Evaluating the performance of a deep learning model is a crucial step that allows developers to determine how well the model is learning and generalizing from the data. The primary metrics to assess model performance depend on the type of problem you are dealing with. For classification tasks, accuracy, precision, recall, and F1-score are commonly used. For regression tasks, metrics like mean squared error (MSE), mean absolute error (MAE), and R-squared provide insights into how the predicted values vary from the actual values. Using these metrics, developers can create a clearer picture of the model's effectiveness and identify areas for improvement.

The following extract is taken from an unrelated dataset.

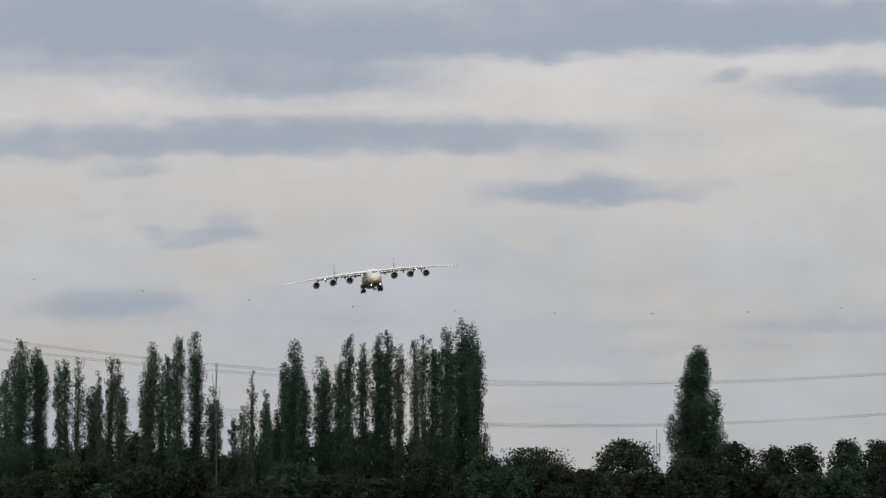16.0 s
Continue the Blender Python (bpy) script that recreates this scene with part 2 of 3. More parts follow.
WHITE = material("white_model_paint", (0.78, 0.78, 0.77), 0.38, vary=0.05, grain=7)
HULL = material("hull_paint_white_over_dark_grey", (0.045, 0.045, 0.047), 0.45, vary=0.10, grain=7,
                bands=[(-0.070, (0.13, 0.13, 0.13)), (-0.025, (0.25, 0.25, 0.25)), (0.045, (0.33, 0.33, 0.335)), (0.098, (0.66, 0.66, 0.66))])
# the gold low on the nose is landing-light glow put into the colour
NOSE_PAINT_GLOW = material("cream_nose_with_painted_gold_glow", (0.05, 0.05, 0.05), 0.45, vary=0.08, grain=7,
                      bands=[(-0.105, (0.22, 0.15, 0.06)), (-0.085, (0.42, 0.32, 0.16)), (-0.055, (0.56, 0.49, 0.37)), (-0.01, (0.66, 0.63, 0.58))])
GREY_PAINT = material("pale_grey_underside_paint", (0.36, 0.36, 0.35), 0.45, vary=0.08, grain=7)
BELLY = material("dark_grey_belly_paint", (0.06, 0.06, 0.06), 0.5, vary=0.12, grain=9)
NACELLE = material("grey_nacelle_paint", (0.13, 0.13, 0.135), 0.4, vary=0.12, grain=10)
FAN = material("dark_fan_metal", (0.035, 0.035, 0.038), 0.45, 0.5, vary=0.2, grain=30)
FIN_PAINT = material("grey_fin_paint", (0.50, 0.50, 0.51), 0.45, vary=0.3, grain=9)
EMBLEM = material("dark_blue_emblem_paint", (0.035, 0.04, 0.07), 0.45, vary=0.2, grain=20)
RUBBER = material("black_tyre_rubber", (0.018, 0.018, 0.018), 0.8, vary=0.15, grain=30)
GEAR_METAL = material("dark_gear_leg_metal", (0.07, 0.07, 0.072), 0.5, 0.5, vary=0.15, grain=20)
GLASS_DARK = material("dark_cockpit_glass", (0.03, 0.035, 0.045), 0.1, vary=0.05, grain=5)
LAMP = material("landing_light", (0.9, 0.9, 0.85), 0.3, vary=0.02, grain=5, glow=((1.0, 0.97, 0.9), 3.0))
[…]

It's also essential to use validation techniques to ensure that the model is not overfitting to the training data. A typical approach is to split the dataset into training, validation, and test sets. The training set helps train the model, the validation set assists in tuning hyperparameters, and the test set evaluates final performance. Cross-validation can also be useful, where the dataset is divided into multiple subsets to allow the model to be trained and validated on different data portions, reducing the effect of random fluctuations in the dataset.
In addition to quantitative metrics, qualitative assessments can provide deeper insights into model performance. Visual inspection of confusion matrices for classification tasks can reveal specific areas where the model struggles, such as misclassifying certain classes. For regression models, visualizing actual vs. predicted values can highlight relationships and patterns. Furthermore, analyzing ROC curves or precision-recall curves can help in understanding the trade-offs between true positive and false positive rates. Combining these quantitative and qualitative methods gives a comprehensive overview of the model's performance, enabling developers to make informed decisions on necessary adjustments or improvements.